MR QUINLAN (continuing):

But it was definitely a loophole sought and found by the government's QC. In fact, to test that, during estimates hearings I asked the Auditor-General specifically about section 38 of the Financial Management Act. His understanding of its inclusion in that act-to use his terminology, which is contained in the Hansard report of that public hearing-is that it would be purely about short-term investment of surplus cash to optimise the return to government.

So this nonsense that has been perpetrated-quite typical, I have to say-is exactly that. It is a nonsense and I do not think it does the new Chief Minister much credit to associate himself with it. I fully understand his desire to divorce himself from the Bruce Stadium project. I accept that within a public sector there is always room for improvement and some change now and then actually does focus the mind of people on what they are doing and what they should be doing. However, I think the close association contained in this document does a grave disservice to the public sector. Bruce Stadium was about a culture that was more associated with the executive than it was with the administration.

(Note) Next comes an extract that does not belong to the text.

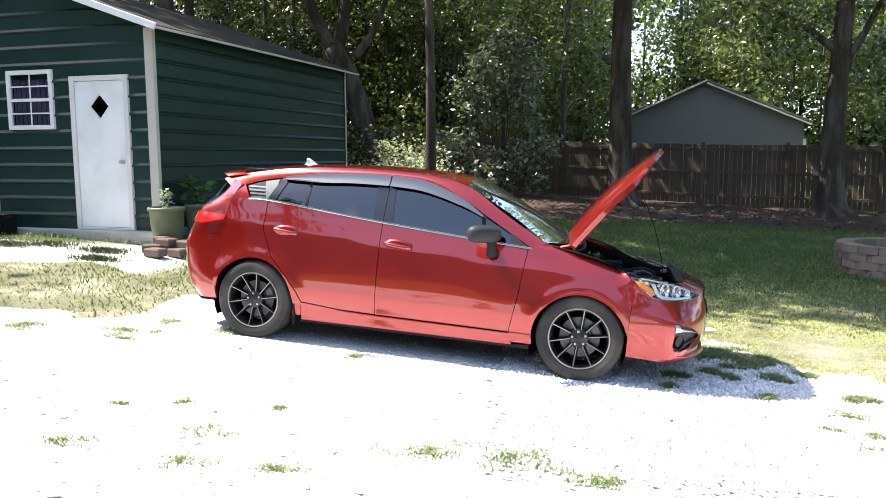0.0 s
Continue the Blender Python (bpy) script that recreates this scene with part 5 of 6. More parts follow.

I do not believe for a moment-and this is a personal comment-that the illegal borrowing was a direct consequence of a lack of understanding of the act. I just believe it was an artifice, that it should not have happened. If you read the Auditor's report on Bruce Stadium, if you follow the logic, you find that the only reason those overnight loans were taken, those illegal loans were taken, was that the jig was up on the spending of unappropriated money. Otherwise, there was no logical reason to do it. It was an artifice to bury it in the statements, to change the balance sheet in one particular instance, and I do not believe that was the fault of the wider public sector in the ACT.

I will make a few other remarks on the paper presented by the Chief Minister. In relation to innovation, he talks in one paragraph about the introduction of accrual accounting and I might add that the program to do this commenced under a Labor government.

Mr Humphries: No it didn't.

MR QUINLAN: Yes it did. He also talks about the establishment of a comprehensive purchaser provider framework. As I mentioned in this place earlier today, if we have reached an age of enlightenment I suggest that he revisit the report on purchaser/provider implementation that was brought down by the committee that I chair, the Finance and Public Administration Committee. That implementation is deficient, and it is deficient by the standards set by the government. The implementation has not fulfilled the promise of the government's own program which, with the assistance of the Rogan Johnston report, was to be its blueprint for introduction.

Since the purchaser/provider implementation report that we brought down was delivered, the government has come back-and admittedly it was your predecessor, Chief Minister-and virtually said, "We are not doing that now. We are not fully implementing what we promised to implement. We are only going to do the business side of it; we are not going to do anything about information and service and cooperative effort with the NGOs that are going to actually deliver service."